Back to the point, despite not being a female singer artist her open letter struck a deep chord within me. This is an important lesson for anyone interested in any kind of self-expression. Y’all should read Ms Palmer’s letter for the simple, elegant concept of an artist’s uniform.
It’s not just about clothes, of course, it’s about style, direction, intent, drive, passion. Like many writers I spend a lot more time worrying whether my works will seem too similar to one or another of my muses. I worry about whether my work is original enough and yet familiar enough. Different enough but not too different. I concern myself over which genre to work in (or whether to work in several), whether my style suits one more than another, which demographic to aim for so that I’m not just swinging wildly in the dark hoping to make some kind of connection.

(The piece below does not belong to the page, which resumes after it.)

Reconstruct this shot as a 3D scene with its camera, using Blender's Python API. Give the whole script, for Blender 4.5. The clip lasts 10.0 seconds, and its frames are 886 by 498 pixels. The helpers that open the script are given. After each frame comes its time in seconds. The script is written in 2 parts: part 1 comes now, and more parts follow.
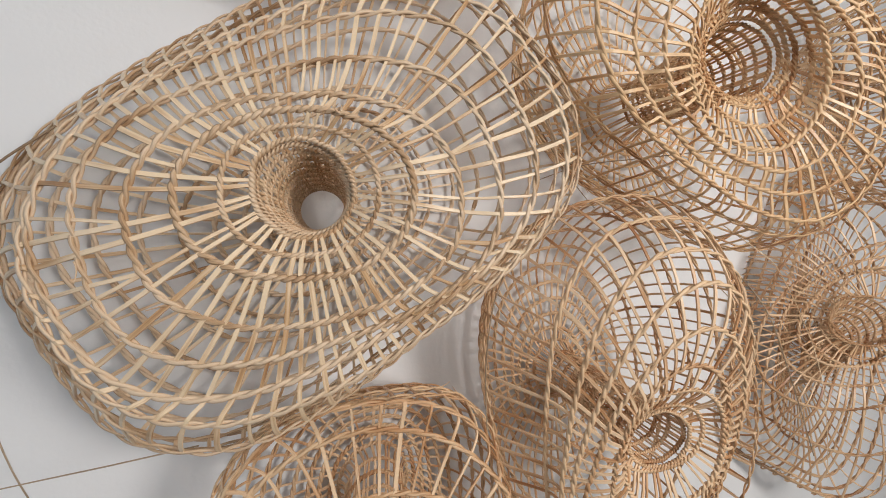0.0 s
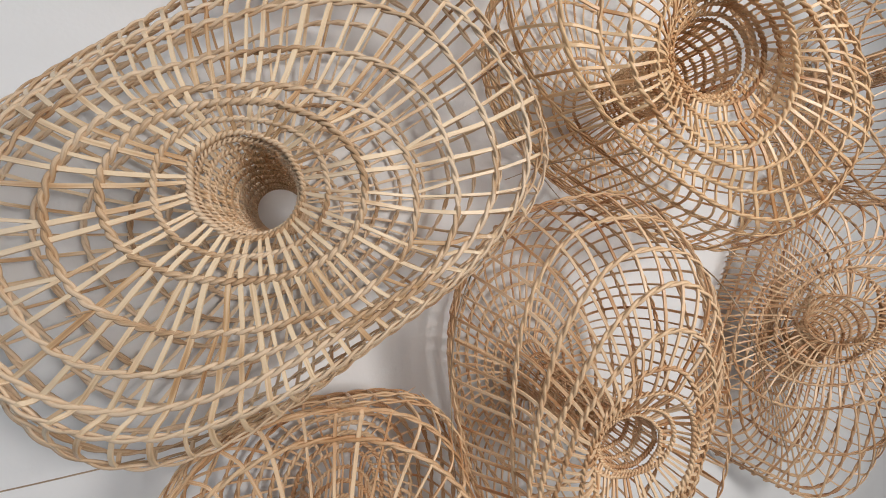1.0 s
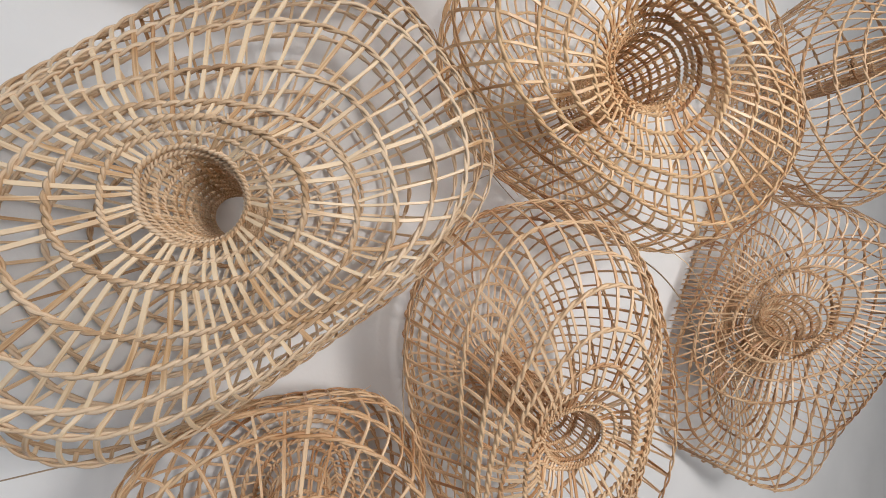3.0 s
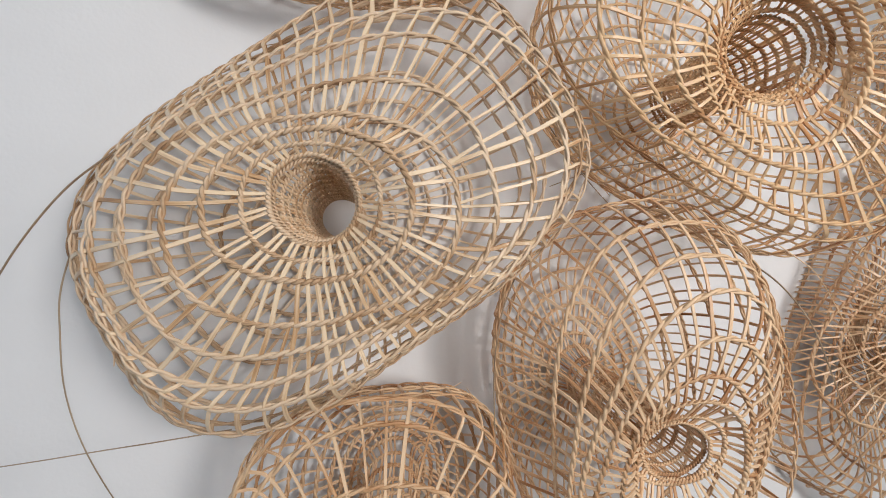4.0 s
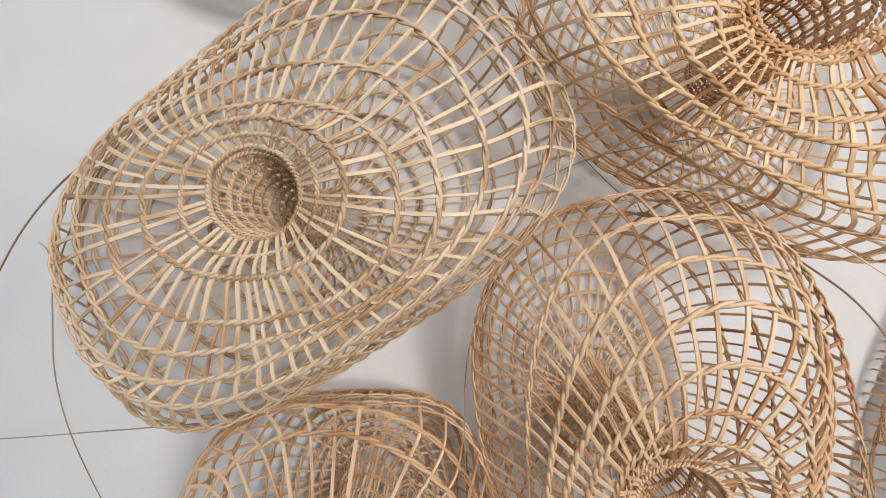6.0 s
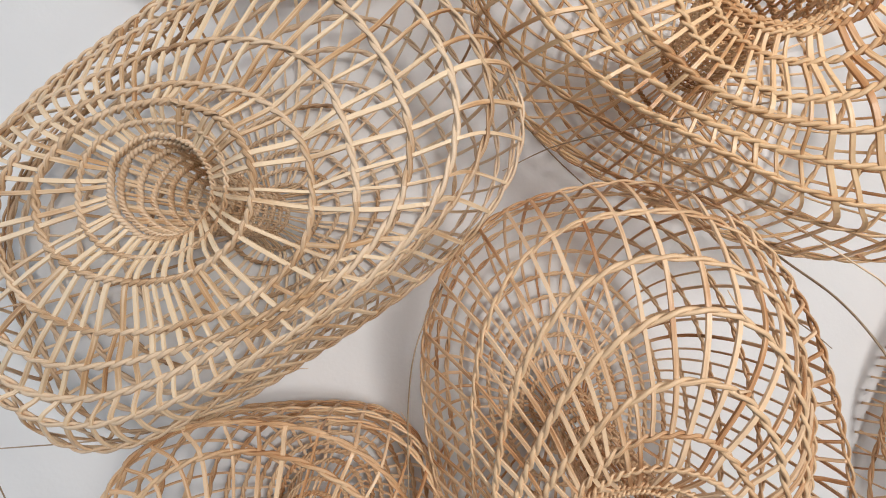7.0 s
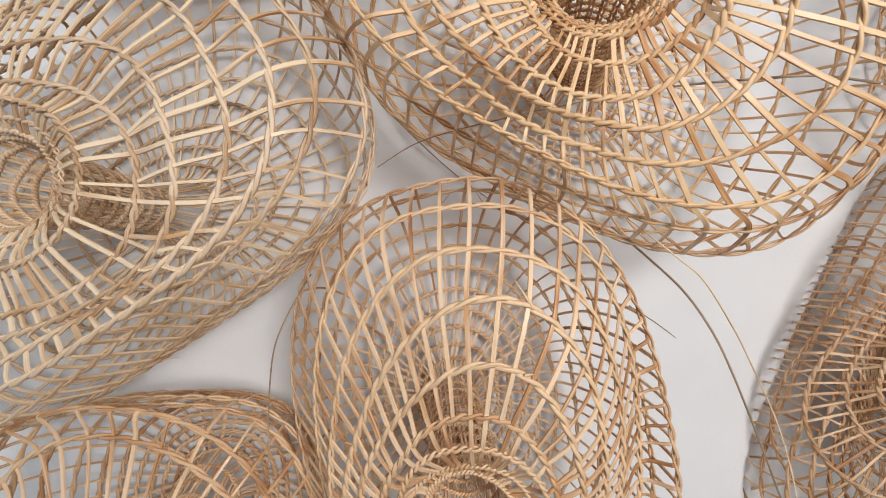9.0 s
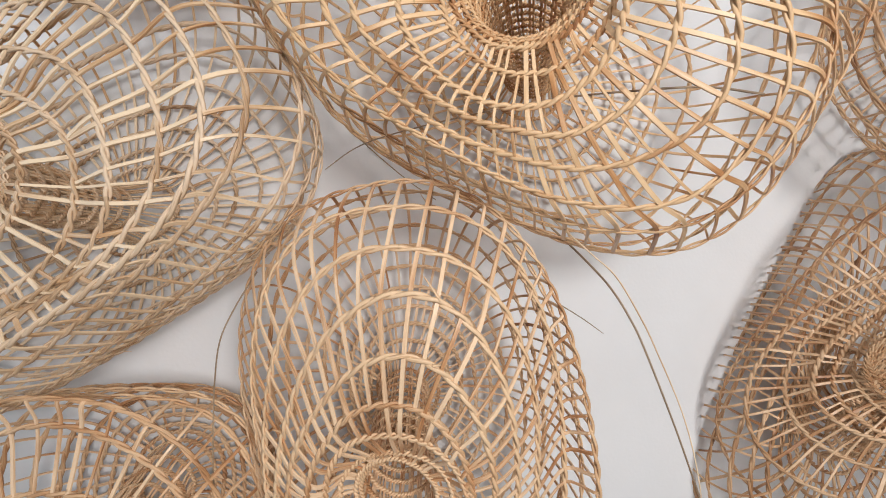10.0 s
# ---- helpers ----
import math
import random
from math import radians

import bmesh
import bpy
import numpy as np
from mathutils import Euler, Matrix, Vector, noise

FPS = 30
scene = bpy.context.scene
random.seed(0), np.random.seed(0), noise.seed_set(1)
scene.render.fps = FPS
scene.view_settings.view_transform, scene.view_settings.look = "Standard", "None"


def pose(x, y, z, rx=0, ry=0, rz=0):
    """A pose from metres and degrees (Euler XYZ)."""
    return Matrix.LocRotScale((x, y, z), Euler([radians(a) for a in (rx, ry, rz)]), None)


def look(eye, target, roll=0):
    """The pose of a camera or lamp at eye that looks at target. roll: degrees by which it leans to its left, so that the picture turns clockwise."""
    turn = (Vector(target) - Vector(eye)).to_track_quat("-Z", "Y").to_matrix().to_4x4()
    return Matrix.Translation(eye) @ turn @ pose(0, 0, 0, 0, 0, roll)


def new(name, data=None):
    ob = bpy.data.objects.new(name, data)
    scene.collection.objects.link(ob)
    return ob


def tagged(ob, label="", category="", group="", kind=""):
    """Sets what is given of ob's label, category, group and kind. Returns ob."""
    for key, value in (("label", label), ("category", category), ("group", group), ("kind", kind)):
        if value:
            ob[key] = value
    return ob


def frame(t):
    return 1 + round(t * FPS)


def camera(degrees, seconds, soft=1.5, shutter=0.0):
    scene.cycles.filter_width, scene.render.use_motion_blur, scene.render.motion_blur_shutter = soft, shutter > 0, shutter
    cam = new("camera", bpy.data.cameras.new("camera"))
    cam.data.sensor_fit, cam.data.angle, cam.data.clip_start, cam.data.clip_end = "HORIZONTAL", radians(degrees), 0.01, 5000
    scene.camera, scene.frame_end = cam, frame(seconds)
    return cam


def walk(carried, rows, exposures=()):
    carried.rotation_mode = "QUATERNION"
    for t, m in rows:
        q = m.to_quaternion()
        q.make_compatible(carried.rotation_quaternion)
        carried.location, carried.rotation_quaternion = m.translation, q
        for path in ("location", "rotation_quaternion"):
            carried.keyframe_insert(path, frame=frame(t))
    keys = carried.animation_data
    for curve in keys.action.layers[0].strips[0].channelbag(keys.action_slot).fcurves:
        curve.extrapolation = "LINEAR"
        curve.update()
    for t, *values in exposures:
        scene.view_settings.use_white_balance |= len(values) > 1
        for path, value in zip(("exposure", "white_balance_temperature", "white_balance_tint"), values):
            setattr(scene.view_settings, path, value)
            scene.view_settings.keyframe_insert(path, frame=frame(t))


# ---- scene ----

And you know what? It’s okay for writers to try on their own uniform, to change it now and then, to experiment and to play. It’s okay for us to give ourselves permission to do that. It’s okay for fine artists to go through a dozen mediums until they find the one that works (sculpting with plasticine? Awesome! Oil painting with your fingers? Great!). We don’t need to commit our lives to just one thing and we’re not failures if we find, halfway through something, that it really isn’t Us. We are permitted to learn about ourselves. We’re allowed to allow ourselves that and if it makes us better as artists, better as people, then there’s no shame in going, ‘Well, raffia didn’t work, guess I’ll give all this stuff away to the local school’s art department.’ It’s okay if my poems mimic English nursery rhymes, my stories are trite and my blog posts are boring. And it’s okay if they’re none of those things.
That’s my TIL. That’s the lesson I took from this fracas about women proclaiming each other to be acting like prostitutes, or to be crazy, or this or that. One woman, in the middle of it, seeing both sides and calling for mutual support rather than mutual criticism. One woman saying, ‘It’s okay to learn who you are.’
I feel deeply humbled and immensely privileged to be a part of a world in which the ballad that is Amanda Palmer continues to unfold.
— Scott Thornby, 4th of October, 2013
A short note about titles…
You’ll note throughout this blog post, and perhaps others that I’ve written, that I tend toward the formal ‘Ms’ more often than I use people’s first names. This is meant as a mark of respect. It’s a legacy of how I was brought up; I don’t tend to use people’s first names unless I’ve been introduced to them with only a first name, I know them reasonably well or they’ve explicitly given me permission to use their first name (or a nickname). My apologies if it seems archaic or awkward.
As an aside you’ll notice I don’t afford Robin Thicke the same courtesy. Yes, you can guess why.